As Rutgers muddled through the first half with 66 yards, there was no need to freak out.
“The guys responded well,” Franklin said. “We’ve had a number of situations this year where some teams or coaching staffs would panic. We’ve just been in this situation so many times that the players believe in each other … We’re going to battle for four quarters.”
Normally battles are met with opposition. In the second half, the Scarlet Knights put up little resistance.
Penn State wide receiver Juwan Johnson blocked a punt after a three-and-out opened the third quarter for Rutgers. Garrett Taylor fell on the blocked kick at Rutgers’ 10-yard line, and three plays later Barkley punched it in for a one-yard score.
Davis’ fourth field goal of the evening, along with a short score by running back Andre Robinson, propelled Penn State to a 25-0 lead at the end of the third quarter.

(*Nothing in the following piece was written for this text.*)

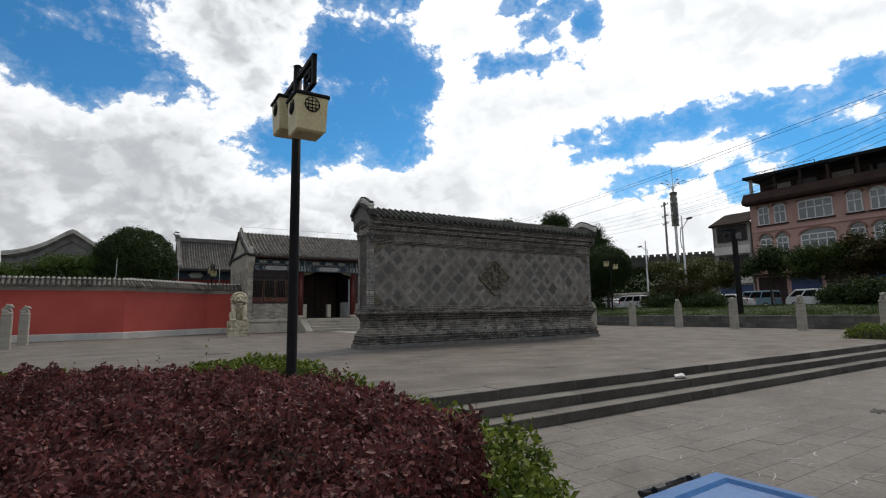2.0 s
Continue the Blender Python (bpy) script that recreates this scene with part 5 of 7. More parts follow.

At that time, precipitation and a poor showing by the home side funneled fans out of the stadium. Penn State supporters flooded the Rutgers student section, only to be ushered out a few minutes later.
It was over for the Scarlet Knights, and there was still 15 minutes left to go.
“I want to thank our fans, they’re unreal,” Franklin said. “I would describe those weather conditions as less than ideal, and our fans were unbelievable. Right there to the end. I’ve never been a part of anything like it, and our guys feed off of that.”
Penn State polished off the fourth quarter in style.
Nittany Lions’ 5-foot-6 running back Mark Allen scored on a 27-yard pass from quarterback Trace McSorley, who had 210 passing and 55 rushing yards, and backup signal-caller Tommy Stevens put the Nittany Lions up 39-0 with a 12-yard designed run up the middle of Rutgers’ defense.
As the offense clicked (333 second-half yards), the defense did its job, as well. Guided by a stable of defensive linemen, the Nittany Lions racked up 11 tackles for loss and two sacks.
Penn State linebackers and New Jersey natives Brandon Bell and Jason Cabinda — in on seemingly every play — tallied five and three tackles, respectively.
Cabinda actually came up to defensive end Evan Schwan in the locker room after the game, commending the front four for their work and joking that he only had to make a few stops.
“The ball wasn’t spitting out to his end,” Schwan said. “I’m really proud of what we did today.”
Schwan, a senior, started to think about Michigan State as he fielded questions from the reporters. The 6-foot-6 Harrisburg native emphasized that the Nittany Lions’ focus couldn’t stray because of next Saturday’s Big Ten implications. They have to approach Sparty just as they have every other team this season.
But when asked about Penn State’s current position — one win away from a 10-2 season and a possible conference title game berth — it was hard to deny the situation’s improbability when he arrived at Penn State in 2012.
“I never thought as a freshman with the sanctions we had that we’d be in position we are now,” Schwan said.
“That’s what you dream of,” the redshirt sophomore quarterback said. “For a lot of these guys who stuck with this program, when people would say, ‘You’re not going to get that opportunity. You’re not going to get the chance to play in a bowl game or any postseason play.’ It’s one of those things. It is surreal … It’s really incredible.”
Of course, McSorley continued, recognizing that he and his teammates can only control what they can control.
And now that Rutgers is in the rear view mirror, that’s beating Michigan State.